## What is required
From the top of the entries, reproduce each line exactly, stopping after the line that contains "random.seed(0), np.random.seed(0), noise.seed_set(1)". Omit pictures.

### Record excerpts ###

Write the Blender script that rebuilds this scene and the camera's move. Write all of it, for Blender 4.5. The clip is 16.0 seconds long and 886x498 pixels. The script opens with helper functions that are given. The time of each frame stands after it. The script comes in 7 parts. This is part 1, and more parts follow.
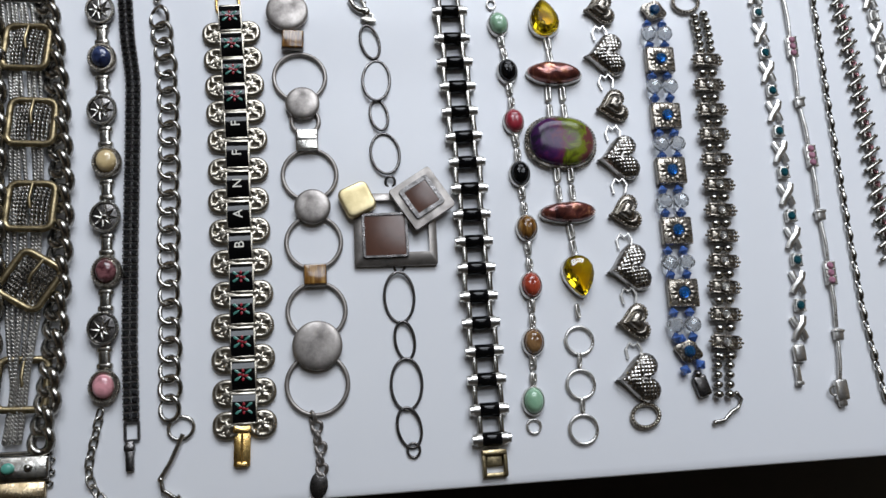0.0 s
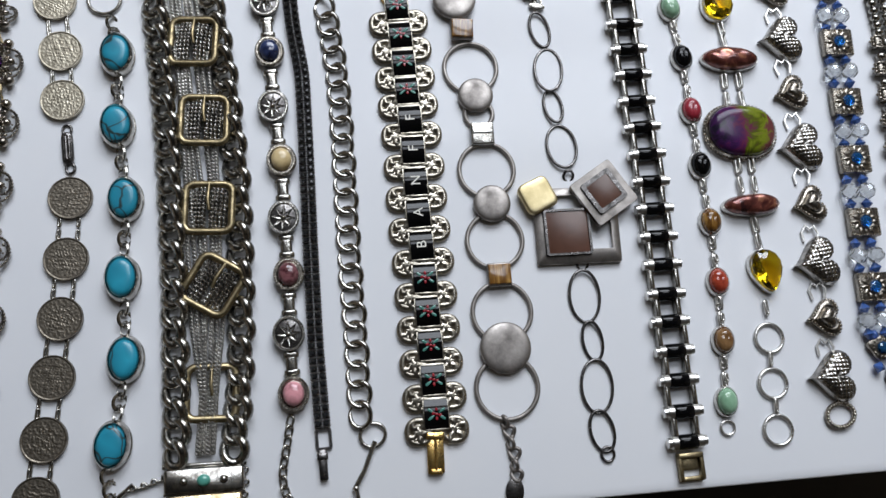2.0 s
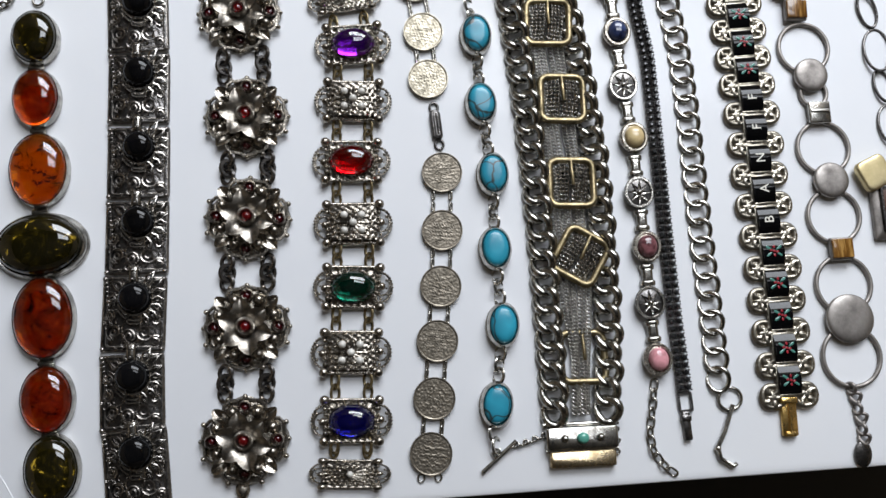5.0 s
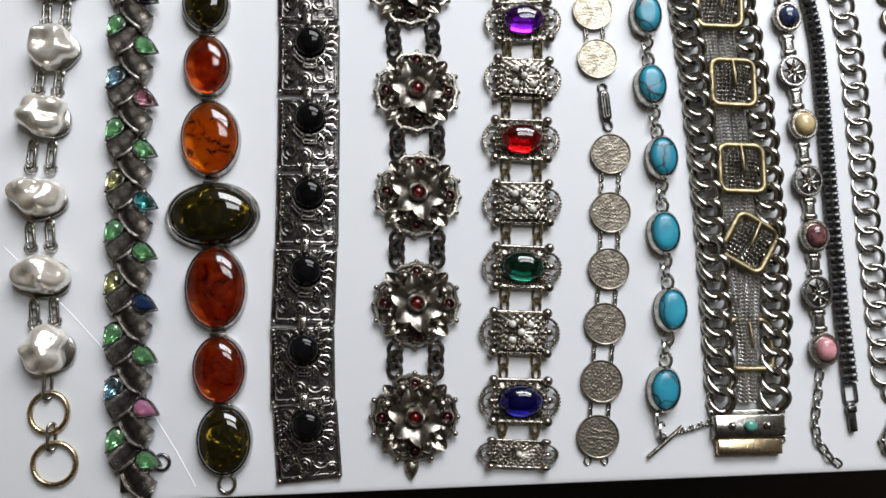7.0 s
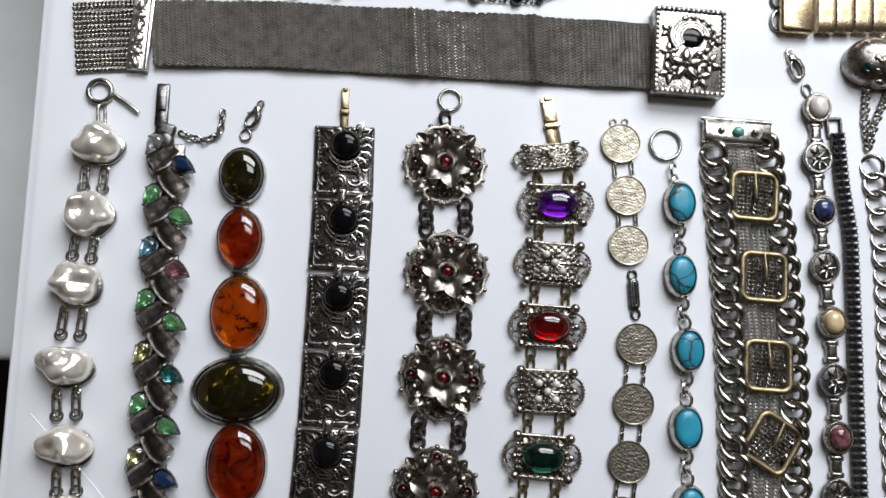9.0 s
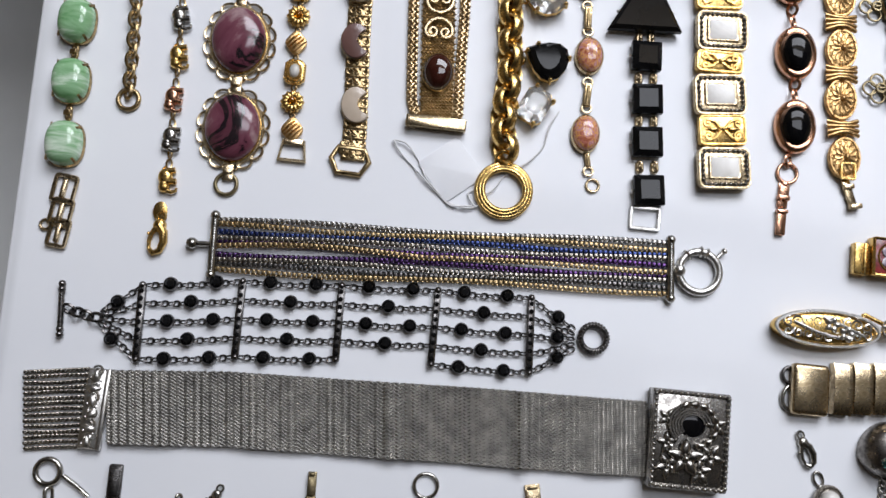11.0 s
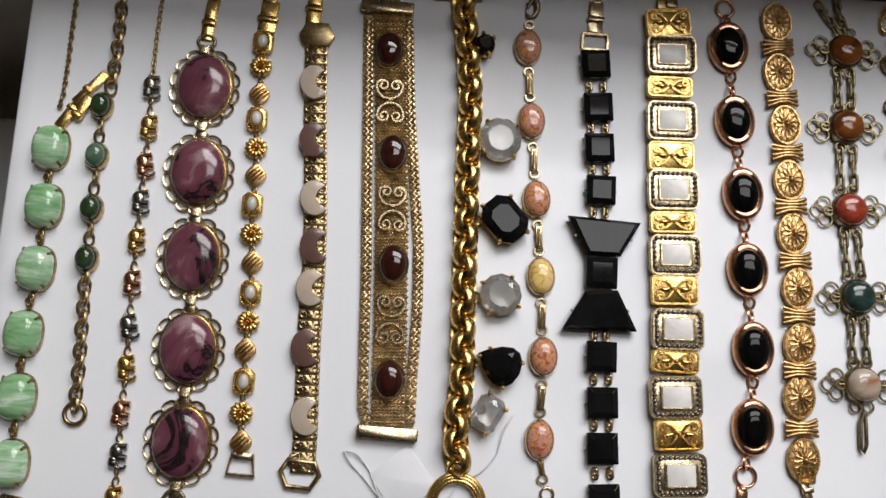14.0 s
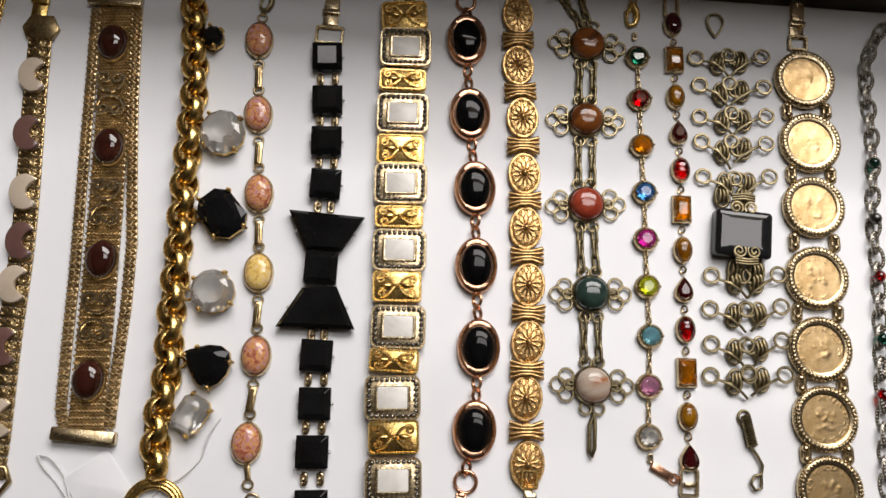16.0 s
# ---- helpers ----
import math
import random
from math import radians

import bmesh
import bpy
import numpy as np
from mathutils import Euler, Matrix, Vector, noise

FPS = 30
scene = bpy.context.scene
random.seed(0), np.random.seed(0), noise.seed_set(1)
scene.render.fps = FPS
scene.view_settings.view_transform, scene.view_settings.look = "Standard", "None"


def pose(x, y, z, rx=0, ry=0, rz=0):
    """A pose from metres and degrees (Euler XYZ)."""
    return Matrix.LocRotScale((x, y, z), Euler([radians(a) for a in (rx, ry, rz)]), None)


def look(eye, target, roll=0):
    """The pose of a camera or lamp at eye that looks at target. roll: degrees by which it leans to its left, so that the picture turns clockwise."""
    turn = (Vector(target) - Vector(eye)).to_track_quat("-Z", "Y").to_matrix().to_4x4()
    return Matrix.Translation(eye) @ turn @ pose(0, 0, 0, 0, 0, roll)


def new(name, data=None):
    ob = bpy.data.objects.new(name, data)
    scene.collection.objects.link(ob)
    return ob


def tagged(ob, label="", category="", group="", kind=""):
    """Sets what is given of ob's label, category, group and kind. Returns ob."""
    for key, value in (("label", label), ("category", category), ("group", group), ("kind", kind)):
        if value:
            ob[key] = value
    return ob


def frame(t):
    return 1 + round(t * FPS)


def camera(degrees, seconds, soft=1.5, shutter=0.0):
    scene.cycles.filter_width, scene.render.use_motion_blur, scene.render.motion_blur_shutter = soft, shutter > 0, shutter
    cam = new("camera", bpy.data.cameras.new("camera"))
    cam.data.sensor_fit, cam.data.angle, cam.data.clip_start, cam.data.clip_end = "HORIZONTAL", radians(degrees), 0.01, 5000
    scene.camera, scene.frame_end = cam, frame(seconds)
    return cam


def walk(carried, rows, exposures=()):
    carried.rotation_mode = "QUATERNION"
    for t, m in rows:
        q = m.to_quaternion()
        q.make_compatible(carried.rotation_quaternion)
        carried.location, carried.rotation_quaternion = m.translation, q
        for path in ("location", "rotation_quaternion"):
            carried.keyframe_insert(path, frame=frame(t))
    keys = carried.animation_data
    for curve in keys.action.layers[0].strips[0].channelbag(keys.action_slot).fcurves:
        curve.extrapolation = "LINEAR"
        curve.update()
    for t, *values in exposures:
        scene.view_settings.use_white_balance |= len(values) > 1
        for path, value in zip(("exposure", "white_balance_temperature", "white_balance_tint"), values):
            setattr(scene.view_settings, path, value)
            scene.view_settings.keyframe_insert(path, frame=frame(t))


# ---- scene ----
cam = camera(56.0, 16.0)
PATH = [
    (0, (0.32845, 0.01639, 0.26908), (0.58503, 0.45386, -1.66555), 27.321),
    (0.5, (0.31339, 0.01920, 0.26176), (0.55923, 0.44522, -1.67681), 26.961),
    (1, (0.30269, 0.02403, 0.25609), (0.54017, 0.43875, -1.68598), 26.396),
    (1.5, (0.28991, 0.02827, 0.25548), (0.52654, 0.42122, -1.69121), 27.339),
    (2, (0.27462, 0.02943, 0.25523), (0.50703, 0.41057, -1.69432), 27.496),
    (2.5, (0.25863, 0.03035, 0.26001), (0.48366, 0.40974, -1.69074), 26.792),
    (3, (0.23846, 0.03063, 0.26308), (0.45238, 0.39580, -1.69163), 26.471),
    (3.5, (0.22235, 0.03230, 0.26166), (0.41855, 0.38321, -1.69752), 25.320),
    (4, (0.20377, 0.03268, 0.26124), (0.37963, 0.37145, -1.70200), 23.568),
    (4.5, (0.18509, 0.03495, 0.26095), (0.35226, 0.35323, -1.70647), 24.136),
    (6.8, (0.12613, 0.04226, 0.25621), (0.27050, 0.28977, -1.72316), 28.555),
    (7, (0.11964, 0.03995, 0.25497), (0.26917, 0.28964, -1.72374), 29.510),
    (7.5, (0.11326, 0.04060, 0.25527), (0.25552, 0.28903, -1.72414), 29.194),
    (8, (0.10395, 0.04196, 0.25735), (0.22924, 0.30535, -1.72126), 25.657),
    (8.5, (0.11028, 0.06212, 0.25580), (0.23814, 0.31795, -1.72365), 27.557),
    (9, (0.11534, 0.09560, 0.26209), (0.23204, 0.35171, -1.71800), 26.311),
    (9.5, (0.12244, 0.12674, 0.26145), (0.23840, 0.41040, -1.71493), 24.962),
    (10, (0.12271, 0.15101, 0.25692), (0.23690, 0.46118, -1.71558), 23.826),
    (10.2, (0.12447, 0.16615, 0.25667), (0.22775, 0.45282, -1.71998), 23.735),
    (12.3, (0.12007, 0.26150, 0.25631), (0.18059, 0.52918, -1.72477), 16.537),
    (12.5, (0.12129, 0.26798, 0.25746), (0.18636, 0.54407, -1.72233), 16.935),
    (13, (0.12639, 0.27922, 0.26125), (0.18991, 0.57875, -1.71517), 15.643),
    (13.5, (0.12661, 0.29184, 0.26284), (0.19046, 0.60220, -1.71190), 15.233),
    (14, (0.13283, 0.30736, 0.26646), (0.19601, 0.61143, -1.70928), 15.202),
    (14.5, (0.15268, 0.30649, 0.26473), (0.22067, 0.64634, -1.70501), 14.605),
    (15, (0.17553, 0.30762, 0.26426), (0.24593, 0.66859, -1.70164), 14.255),
    (15.5, (0.20095, 0.30238, 0.26055), (0.26111, 0.68758, -1.70108), 12.106),
    (16, (0.22267, 0.29900, 0.25757), (0.27863, 0.70595, -1.69979), 11.205),
]
EXPOSURES = [(0, -0.60, 6650, 15), (3, -0.42, 6650, 15), (4.5, -0.24, 6750, 15), (7, -0.06, 7050, 15), (8.2, -0.06, 7000, 15), (10, -0.42, 6750, 18), (12.3, -0.74, 6950, 18), (14, -0.78, 7350, 18), (15, -0.68, 7700, 19), (16, -0.70, 7750, 19)]
walk(cam, [(t, look(eye, target, roll)) for t, eye, target, roll in PATH], EXPOSURES)

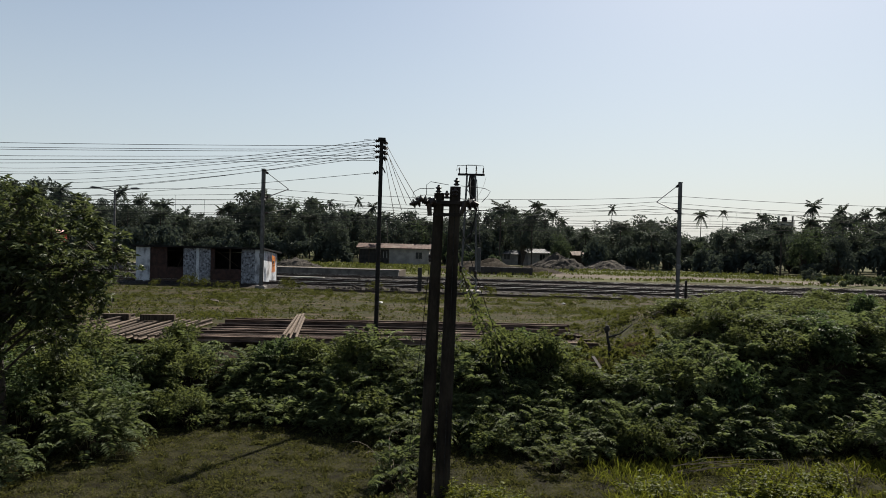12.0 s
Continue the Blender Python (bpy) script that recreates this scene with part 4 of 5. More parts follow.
def build_rocks():
    random.seed(5)
    shapes = [lump(0.28, k).mesh("stone", "rubble") for k in range(5)]
    for k in range(16):
        x = -5.6 + k * 0.33 + random.uniform(-0.2, 0.2)
        y = 52.3 - 0.1 * k * 0.33 + random.uniform(-0.5, 0.5)
        s = random.uniform(0.7, 1.3)
        ob = tagged(new("stone_block", shapes[k % 5]), "grey broken stone lying in the yard", "stone", "broken stones by the track")
        ob.matrix_basis = Matrix.LocRotScale((x, y, YARD + 0.08), Euler((0.2 * k, 0.1 * k, k)), (s, s, s))
    for x, y, s, m in ((-10.6, 40.5, 1.4, "rubble"), (-2.2, 31.5, 1.2, "rubble"), (2.8, 47, 0.8, "litter"), (3.9, 46.5, 0.7, "litter"), (-1.6, 42.5, 0.7, "litter"), (10.5, 35.5, 0.7, "litter"), (-23.0, 55.5, 1.6, "litter"), (-22.0, 55.8, 1.3, "litter"), (9.5, 44.5, 0.6, "litter"), (-9.0, 46.0, 0.6, "litter")):
        g = lump(0.22 * s, x, 0.45)
        ob = tagged(part("stone_block" if m == "rubble" else "litter", g, m), "pale stone lying in the weeds" if m == "rubble" else "crumpled white litter lying in the weeds", "stone" if m == "rubble" else "litter")
        ob.matrix_basis = pose(x, y, ground_z(x, y) + 0.05 * s, 0, 0, 31 * x)
    for x, y, z, s in ((16.5, 20.2, 2.2, 0.8), (18.0, 19.0, 1.5, 0.9), (14.6, 19.1, 1.4, 0.8), (15.2, 18.6, 1.0, 0.9), (17.5, 20.8, 2.4, 0.6)):
        ob = tagged(part("plastic_sheet", lump(0.2 * s, x + y, 0.16, 1), "litter"), "torn pale plastic caught in the bushes", "litter")
        ob.matrix_basis = pose(x, y, ground_z(x, y) + 0.75, 20, 10, 31 * x)


build_rocks()


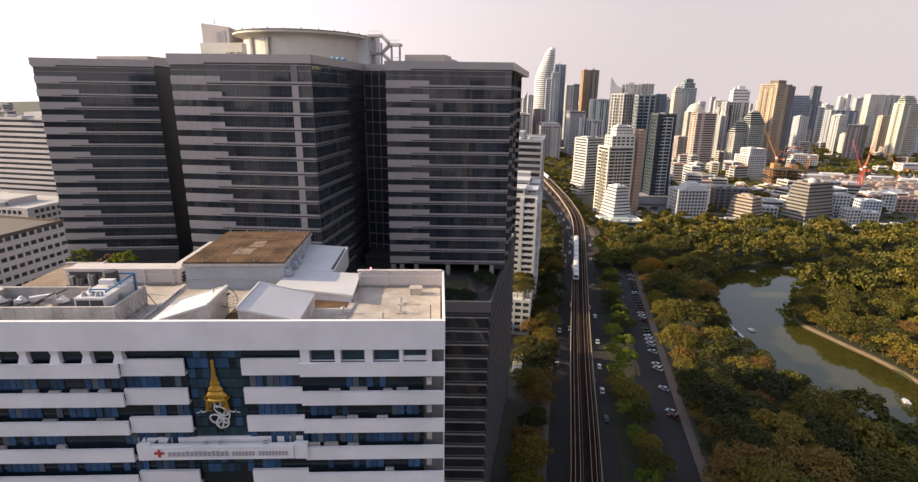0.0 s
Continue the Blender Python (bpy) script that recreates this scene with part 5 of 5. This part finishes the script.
# left of the tower
building(-345, -292, 255, 40, 96, "white hospital slab with striped floors", (0.58, 0.54, 0.54), "d", 3.2, 1.8, 0, crown=1, name="hospital_block")
building(-276, -214.5, 110, 72, 56.5, "white hospital block with a grid of small windows", (0.68, 0.63, 0.62), "d", 3.9, 2.4, 3.3, crown=0.6, name="hospital_block", roof=paint((0.14, 0.11, 0.09)))
building(-330, -262, 205, 34, 54, "pale hospital block with a cluttered flat roof", (0.5, 0.47, 0.45), "d", 3.4, 1.5, 3.2, crown=1, name="hospital_block")

# unseen blocks added behind the viewpoint, only to be mirrored in the dark glass
rb = random.Random(12)
for i in range(26):
    x, w = -420 + i * 36 + rb.uniform(-6, 6), rb.uniform(20, 32)
    if -14 < x + w and x < 44:
        continue
    building(x, x + w, -200 - rb.uniform(0, 190), 24, rb.choice((55, 70, 92, 110, 125)), rb.choice(("unseen pale block added for the glass to mirror", "unseen cream block added for the glass to mirror")), rb.choice(((0.55, 0.5, 0.45), (0.42, 0.4, 0.39), (0.5, 0.42, 0.38))), "d", 3.6, 1.6, 5, crown=0.5, far=True)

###

## Task solution
Write the Blender script that rebuilds this scene and the camera's move. Write all of it, for Blender 4.5. The clip is 16.0 seconds long and 886x498 pixels. The script opens with helper functions that are given. The time of each frame stands after it. The script comes in 7 parts. This is part 1, and more parts follow.
0.0 s
2.0 s
5.0 s
7.0 s
9.0 s
11.0 s
14.0 s
16.0 s
# ---- helpers ----
import math
import random
from math import radians

import bmesh
import bpy
import numpy as np
from mathutils import Euler, Matrix, Vector, noise

FPS = 30
scene = bpy.context.scene
random.seed(0), np.random.seed(0), noise.seed_set(1)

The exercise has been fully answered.